Writing can be a solitary job. You spend hours with characters in your mind, making decisions about what they would or wouldn’t do, and you start to have a relationship with these characters. You spend enough time with them, and they almost start talking back to you. The characters start to write their own story, and it’s glorious.
The problem: humans are creatures of habit. If we find something that works, we tend to just do that over and over again. It was awesome when the main character started kicking ass in that one scene, so let’s just make him kick ass every time. It works in a lot of jobs, but film and television require you to be fresh to maintain success. You start writing the same old tropes, your characters start making the same decisions, people will start to notice – and get bored.
When I was in high school, I thought the best movies were always conceived by a single person. You have writer / directors like Wes Anderson, Quentin Tarantino, Paul Thomas Anderson, Robert Rodriguez, David Lynch – consummate filmmakers, so devoted to the art that they are involved from Page One to Opening Night. And there is something to be said for a monolithic achievement like writing and directing your own movie. It’s a huge undertaking.
But even these great films are not truly monolithic. They are not created through sheer force of will by a single person. They are collaborations of hundreds of people, working hundreds of thousands of person-hours.
Why should writing be any different?
A writing team to me is something wholly different from writing on your own. To work on a team, you have to be on the same page at every step of the process. You have to communicate well. You have to be honest, sometimes brutally so. You can’t be precious with your ideas, but you also can’t let the soul of the material get cut. Most importantly, you have to have a work ethic that allows you to produce material on a schedule, and you have to know your own abilities and limitations to be able to meet that schedule.

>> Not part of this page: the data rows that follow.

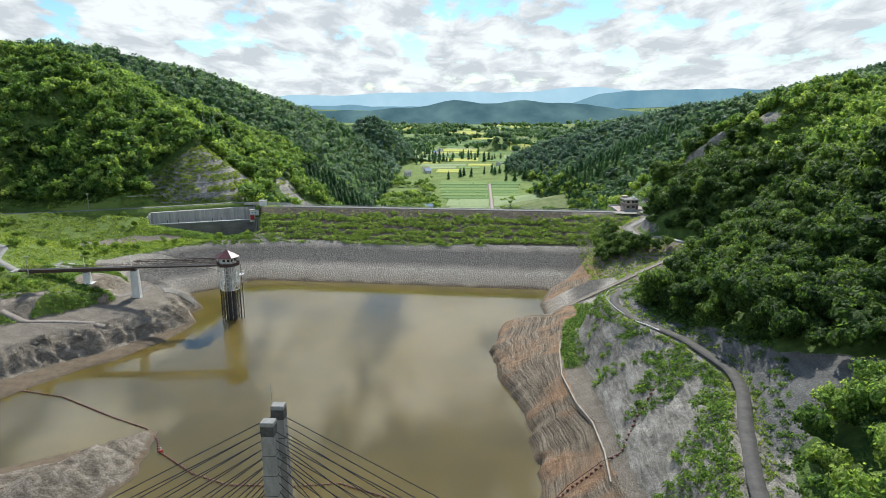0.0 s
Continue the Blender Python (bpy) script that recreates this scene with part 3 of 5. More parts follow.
# ---------------------------------------------------------------- far ranges, glowing sheets with haze put into their colour
def range_backdrop(name, y, pts, depth, color, label, seed):
    xs = np.linspace(pts[0][0], pts[-1][0], 160)
    top = np.interp(xs, [p[0] for p in pts], [p[1] for p in pts]) + 9 * wave(xs, xs * 0.3, 120, seed) + 4 * wave(xs, xs * 0.2, 37, seed)
    n = len(xs)
    v = np.concatenate([np.stack([xs, np.full(n, y), top], 1), np.stack([xs, np.full(n, y - depth), np.full(n, -75.0)], 1)])
    i = np.arange(n - 1)
    f = np.stack([i, i + n, i + n + 1, i + 1], 1)
    m = Mat(name + "_haze_glow", 1.0, 0.0, 0.0)
    # the sheet glows by itself to stand for lit air before the hills
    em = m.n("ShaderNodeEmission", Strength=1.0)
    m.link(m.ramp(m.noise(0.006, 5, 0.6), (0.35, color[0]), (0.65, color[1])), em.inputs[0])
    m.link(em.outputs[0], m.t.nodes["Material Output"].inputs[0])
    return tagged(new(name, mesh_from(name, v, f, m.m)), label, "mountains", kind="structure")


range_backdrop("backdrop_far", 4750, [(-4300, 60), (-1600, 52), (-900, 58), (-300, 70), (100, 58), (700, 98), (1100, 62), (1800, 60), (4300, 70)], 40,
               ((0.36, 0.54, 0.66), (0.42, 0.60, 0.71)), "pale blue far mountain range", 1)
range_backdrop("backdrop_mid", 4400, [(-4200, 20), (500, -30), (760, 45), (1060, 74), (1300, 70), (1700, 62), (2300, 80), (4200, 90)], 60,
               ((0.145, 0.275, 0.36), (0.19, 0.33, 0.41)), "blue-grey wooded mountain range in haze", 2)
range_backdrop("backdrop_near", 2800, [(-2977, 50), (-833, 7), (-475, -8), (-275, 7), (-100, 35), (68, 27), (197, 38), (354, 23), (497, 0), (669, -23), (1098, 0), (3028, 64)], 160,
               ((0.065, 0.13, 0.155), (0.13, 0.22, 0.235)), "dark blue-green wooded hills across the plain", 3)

# ---------------------------------------------------------------- trees
rng = np.random.default_rng(7)


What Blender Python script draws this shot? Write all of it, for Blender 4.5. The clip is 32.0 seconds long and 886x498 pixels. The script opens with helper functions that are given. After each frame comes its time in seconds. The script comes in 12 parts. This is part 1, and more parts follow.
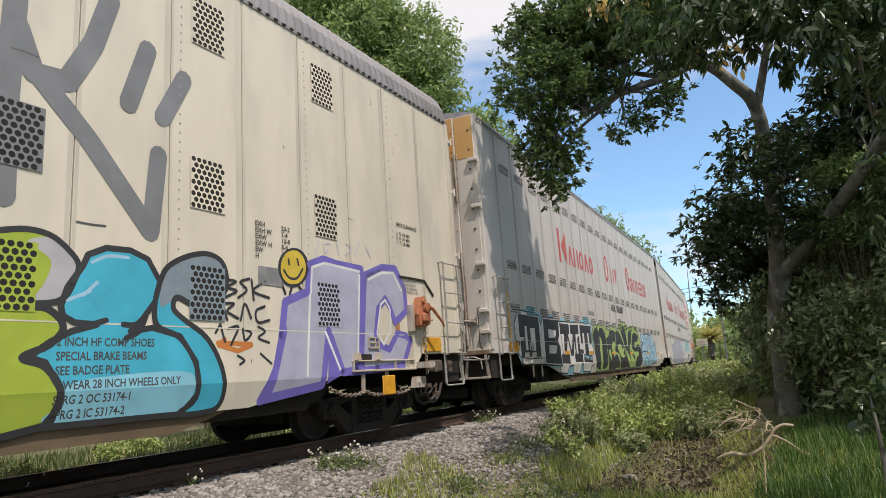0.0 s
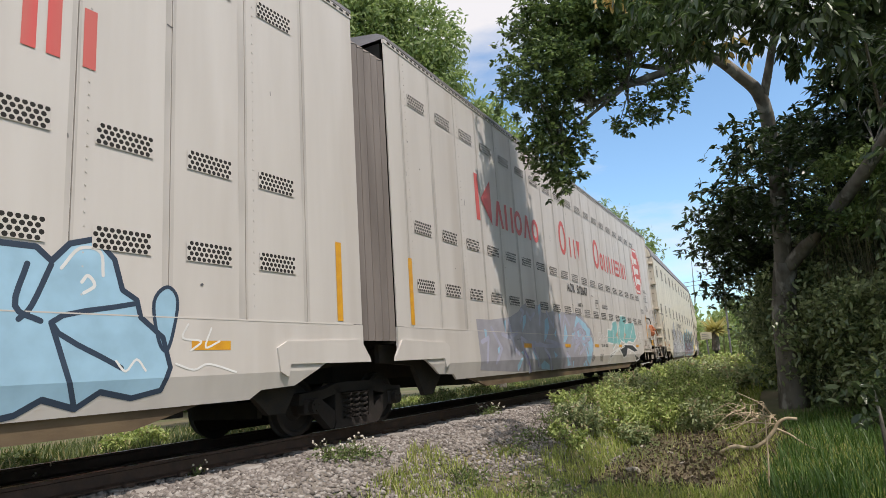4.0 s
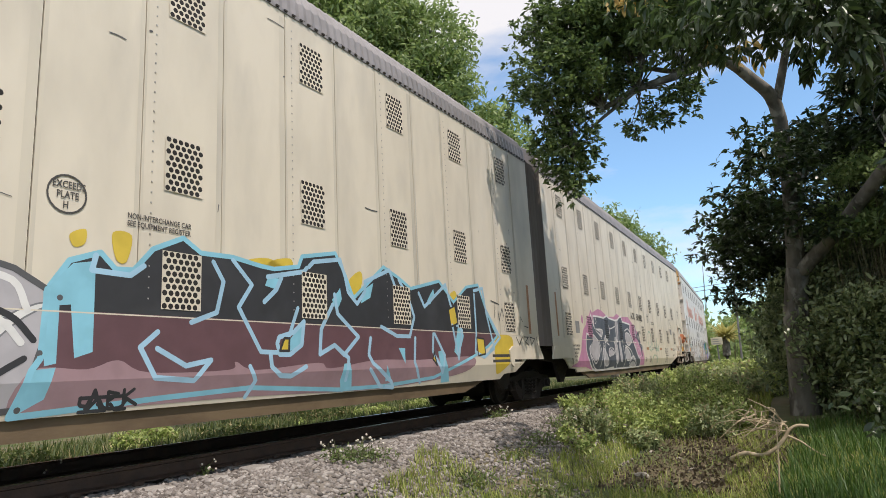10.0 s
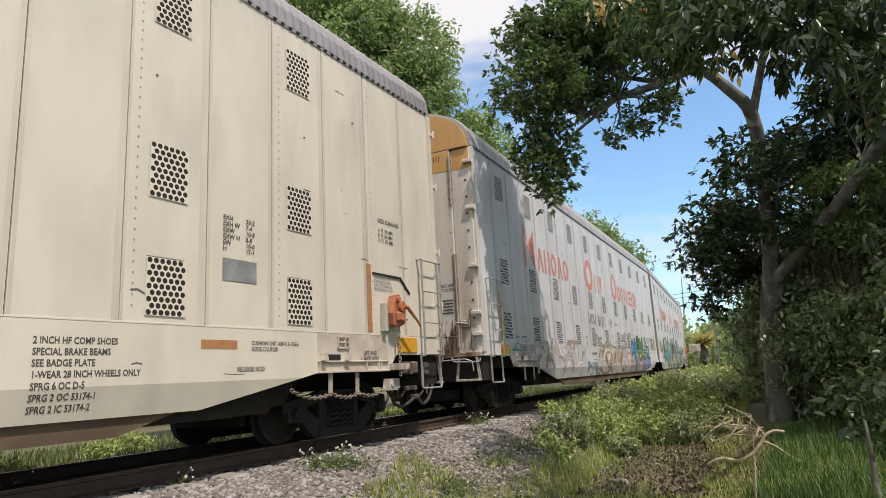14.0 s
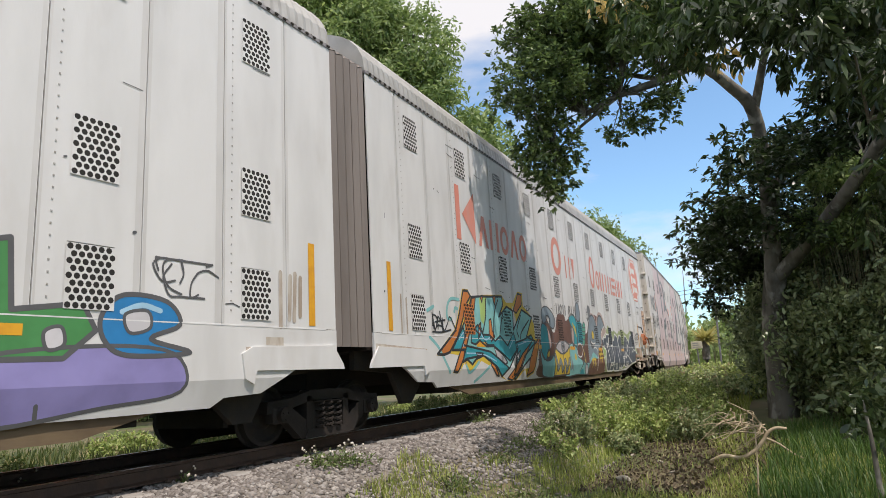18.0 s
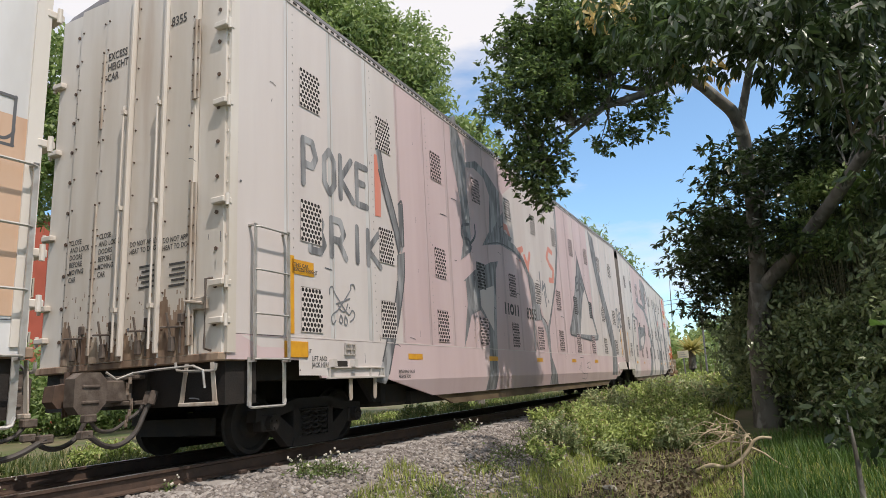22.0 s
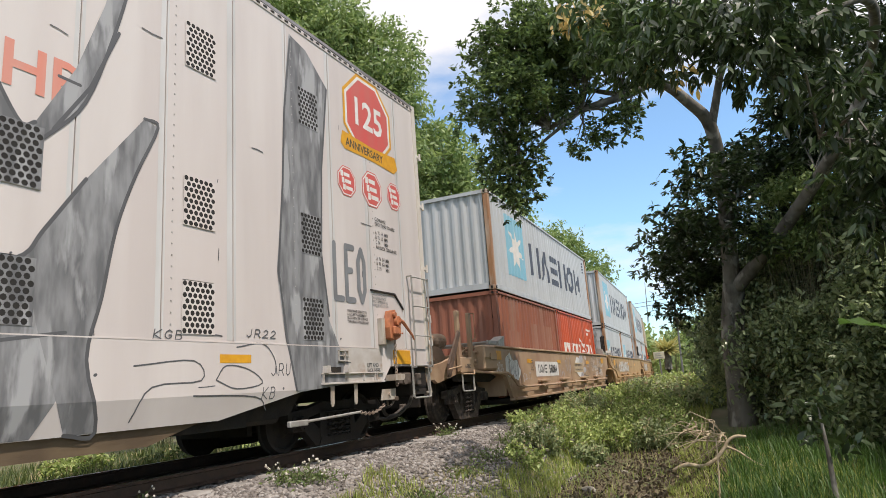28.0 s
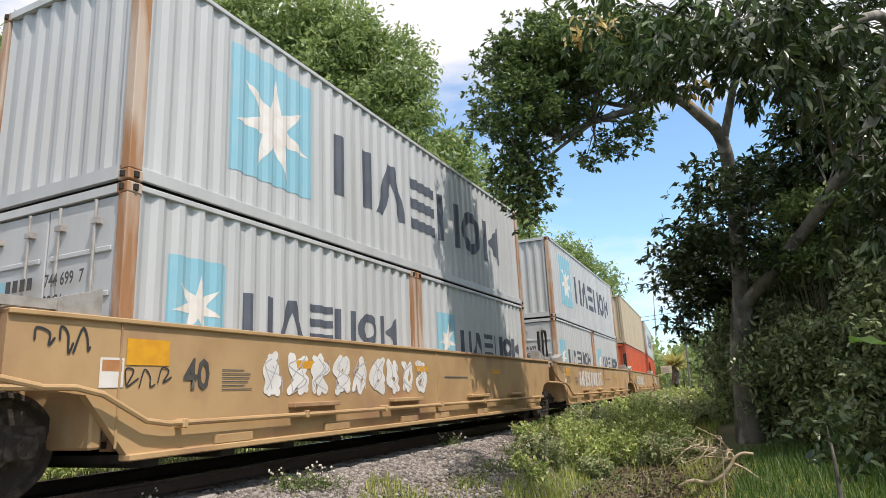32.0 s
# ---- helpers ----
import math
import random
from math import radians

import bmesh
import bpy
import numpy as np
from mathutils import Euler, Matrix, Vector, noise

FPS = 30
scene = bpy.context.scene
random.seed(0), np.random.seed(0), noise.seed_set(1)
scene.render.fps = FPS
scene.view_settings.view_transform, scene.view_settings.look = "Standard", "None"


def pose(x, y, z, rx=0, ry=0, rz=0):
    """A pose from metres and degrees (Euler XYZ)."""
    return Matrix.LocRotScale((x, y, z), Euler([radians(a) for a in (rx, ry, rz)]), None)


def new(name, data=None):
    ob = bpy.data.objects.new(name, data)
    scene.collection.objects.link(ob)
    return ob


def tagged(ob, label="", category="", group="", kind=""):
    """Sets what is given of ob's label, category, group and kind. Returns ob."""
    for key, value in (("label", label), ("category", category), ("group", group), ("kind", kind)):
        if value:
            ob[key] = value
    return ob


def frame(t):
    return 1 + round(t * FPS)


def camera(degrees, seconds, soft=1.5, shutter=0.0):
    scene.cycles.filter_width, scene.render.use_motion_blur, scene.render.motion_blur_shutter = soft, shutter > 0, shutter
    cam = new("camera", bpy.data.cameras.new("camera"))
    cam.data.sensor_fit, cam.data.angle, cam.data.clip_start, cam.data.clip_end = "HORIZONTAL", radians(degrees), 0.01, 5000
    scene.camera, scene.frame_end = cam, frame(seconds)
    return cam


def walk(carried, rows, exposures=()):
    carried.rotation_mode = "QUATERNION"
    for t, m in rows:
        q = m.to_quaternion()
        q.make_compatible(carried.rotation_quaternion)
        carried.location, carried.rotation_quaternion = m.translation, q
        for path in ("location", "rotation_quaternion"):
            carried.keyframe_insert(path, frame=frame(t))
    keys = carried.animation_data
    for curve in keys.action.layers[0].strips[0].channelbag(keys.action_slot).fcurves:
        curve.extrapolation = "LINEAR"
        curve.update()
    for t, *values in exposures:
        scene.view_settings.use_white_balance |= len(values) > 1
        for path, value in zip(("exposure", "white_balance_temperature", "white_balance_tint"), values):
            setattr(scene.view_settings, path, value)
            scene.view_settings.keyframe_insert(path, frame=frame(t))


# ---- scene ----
cam = camera(69.26, 32.0, soft=0.4)
EYE = (0.0, 0.0, 0.715)
# seconds, yaw, pitch, roll of the held camera
TURNS = (
    (0, 32.69, 11.23, 3.88), (0.5, 32.87, 11.06, 3.75), (1, 32.95, 11.14, 3.83), (1.5, 33.44, 11.51, 3.77), (2, 34.02, 11.78, 3.83), (2.5, 33.60, 11.50, 3.69),
    (3, 33.39, 11.13, 3.68), (3.5, 33.10, 10.81, 3.74), (5.5, 33.10, 10.31, 3.33), (6, 32.95, 10.56, 3.00), (6.5, 32.85, 11.20, 3.29), (7, 32.58, 11.22, 3.46),
    (7.5, 32.99, 11.55, 3.61), (8, 33.49, 11.97, 3.40), (8.5, 34.22, 12.15, 2.88), (9, 34.62, 12.55, 3.00), (9.5, 34.47, 11.80, 2.93), (10, 33.77, 10.85, 3.04),
    (10.5, 33.35, 11.01, 3.21), (11, 32.97, 10.85, 3.08), (11.5, 32.97, 10.76, 3.04), (12, 32.85, 10.25, 2.81), (12.5, 32.66, 10.65, 2.80), (13, 32.34, 11.08, 2.76),
    (13.5, 32.29, 11.45, 3.05), (14, 32.07, 11.33, 3.11), (14.5, 32.35, 11.56, 3.35), (16.5, 32.37, 11.28, 2.99), (17, 32.23, 11.07, 3.17), (17.5, 32.02, 11.09, 3.20),
    (18, 32.24, 11.16, 3.27), (18.5, 32.50, 11.36, 3.01), (19, 33.55, 11.84, 2.83), (19.5, 33.99, 12.51, 2.85), (20, 33.77, 12.45, 2.69), (20.5, 33.20, 12.03, 2.96),
    (21, 32.17, 11.79, 3.29), (21.5, 31.63, 11.66, 3.05), (22, 31.13, 11.83, 3.07), (22.5, 30.39, 11.56, 2.90), (23, 30.06, 11.49, 3.08), (23.5, 29.55, 11.96, 3.24),
    (24, 29.23, 12.22, 3.17), (24.5, 29.29, 12.05, 3.10), (25, 28.96, 11.82, 3.31), (25.5, 28.59, 12.28, 3.41), (27.5, 28.49, 12.17, 3.60), (28, 29.28, 12.11, 4.04),
    (28.5, 29.34, 11.89, 4.25), (29, 29.78, 12.62, 3.86), (29.5, 29.45, 12.49, 3.42), (30, 29.10, 12.47, 3.19), (30.5, 29.44, 12.78, 3.39), (31, 29.57, 12.67, 3.23),
    (31.5, 29.69, 12.78, 3.27), (32, 29.74, 12.90, 2.64),
)
walk(cam, [(t, pose(*EYE, 90 + pitch, roll, yaw)) for t, yaw, pitch, roll in TURNS],
     exposures=((0.0, 0.02, 6700, 15.0), (8.0, 0.06, 6700, 15.0), (22.0, 0.08, 6700, 15.0), (25.0, 0.12, 6700, 15.0), (28.5, 0.22, 6750, 15.0), (32.0, 0.28, 6750, 15.0)))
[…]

Writing on a team isn’t a crutch or a sham. That’s a false equivalency, a fear born of being the kid in class who everyone knew would do all the work in group assignments. Team writing doesn’t allow you to weaken; if anything, writing in a team will make you a better solo writer. Every producer wants a writer who can communicate effectively, roll with the punches, and meet their deadlines.
If you’re stuck in a rut or have a bad case of writer’s block, don’t be afraid to try writing on spec with a partner you trust. At the very least it will give you a change of pace, and you’ll probably end up being a better writer for it.